In the same month, a 50-year-old Newcastle month pleaded not guilty to eight counts each of larceny and destroy or damage property brought against him by NSW Police. It was alleged he posed as a telephone technician to steal $110,000 worth of Telstra's old and active copper lines in December 2010, causing "major breaks in telecommunications for businesses and private residences" in the Newcastle and Lake Macquarie areas.
Several utilities had taken to protecting cables by installing more fencing, extra signage, electronic security and implementing security patrols at substations in the hope of curbing would-be thieves.
Endeavour Energy security manager and committee chairman Grahame Courtney told iTnews the company had also adopted the Datadot microdotting technology, a glitter-like substance that implanted serial numbers on copper to identify the owner of the cables.
The technology, which had also been deployed by authorities in Tulsa, Oklahoma in the United States earlier this year for a similar purpose, had been sprayed on much of the substation copper equipment as well as some of the street equipment, with a phone number for NSW Crime Stoppers.
The company has not suffered any thefts of the microdotted copper.
Utilities and telcos hoped eliminating cash-only payments for those selling scrap copper and other metals would at least in part help to create a paper trail and prevent continued thefts.
However, Australian Metal Recycling Industry Association national secretary Paul Ryan said NSW's regulations on second-hand dealers fell behind those of other states.
"I think they'll have trouble with [the proposition]," he said. "The problem with NSW is there's no requirement for a trader to have a second-hand dealer's license, which in many other states you do need.
"There are traders who operate off the back of trucks and the perception is those are the people who generally speaking slip through the nets."
The Australian Tax Office, representatives of which attended the meeting on Monday, had previously attempted to pass a similar motion that would require transactions over $300 to be handed over electronically or by cheque. However, claims that small dealers,pensioners or "hunter gatherers" would be greatest affected saw the department freeze the proposal.
The department has imposed a code of compliance on the scrap metal industry that requires an Australian Business Number for metal intakes worth more than $82.50, at the penalty of having 46.5 percent of the total amount withheld from the seller.

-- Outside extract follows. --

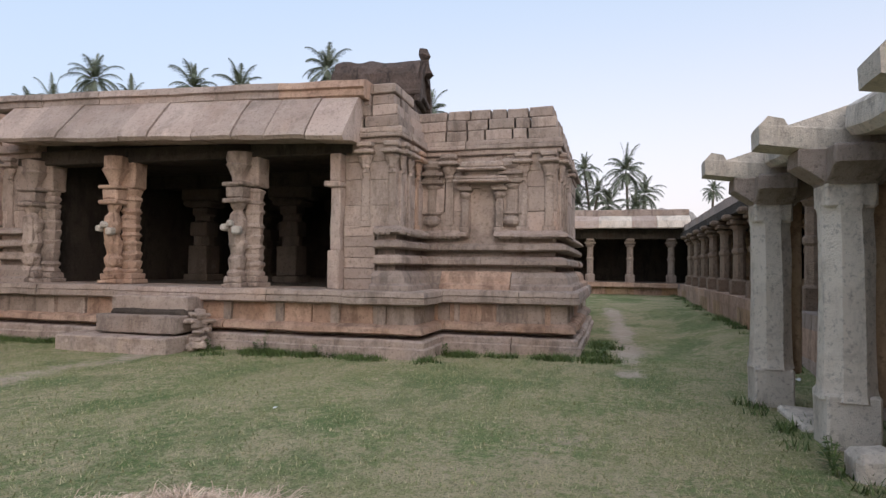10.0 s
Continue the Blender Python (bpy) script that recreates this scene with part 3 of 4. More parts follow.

Ryan said many recyclers had also taken to demanding photo identification or requiring a signature for small transactions without a business number.
Despite attempts both within the industry and externally, Ryan said the problem would likely remain rampant for some time.
"It's sort of poor man's gold and people will go to extraordinary lengths to get copper from the ground or building sites," he said.
"We have links to the police where, if we're notified that material's been stolen, we put a search out to members. From time to time we're able to catch crooks, but there's a real difficulty with it."
A recent report from the Australian Institute of Criminology [PDF] had proposed cooperation across government agencies and states with wider availability of information, as well as more effective management of metal supplies as means of preventing further copper thefts.
Read on for an analysis of copper theft as a global problem...
International escalation
Recent instances of copper theft in Australia appear to be more opportunistic than those at the height of thefts during 2008, when it was discovered a corrupt CityRail track manager had supervised theft of copper wiring from railways.
Victorian Police had also discovered an organised racket which sought to ship 8.3 tonnes or $1 million worth of stolen copper wiring from Melbourne to black markets overseas.
The spates led Endeavour Energy, then Integral Energy, to invest $11.2 million with NSW Crime Stoppers in order to launch a public education campaign dissuading thefts. Courtney said the ploy worked for a while.
More recently, copper thefts have exploded in Europe with indexed pricing of the metal rising to more than US$10,000 per tonne at the beginning of 2011. BBC reported copper theft from railway and electricity networks contributing to 770 million pounds lost per year in stolen metals.
The damage bill in France rose to 30 million euros in 2011, according to Reuters, causing thousands of hours in train delays across the past year.
The issue has also proved problematic in the United States at a cost of US$1 billion annual and in South Africa with an estimated damage bill of $38 million during 2010.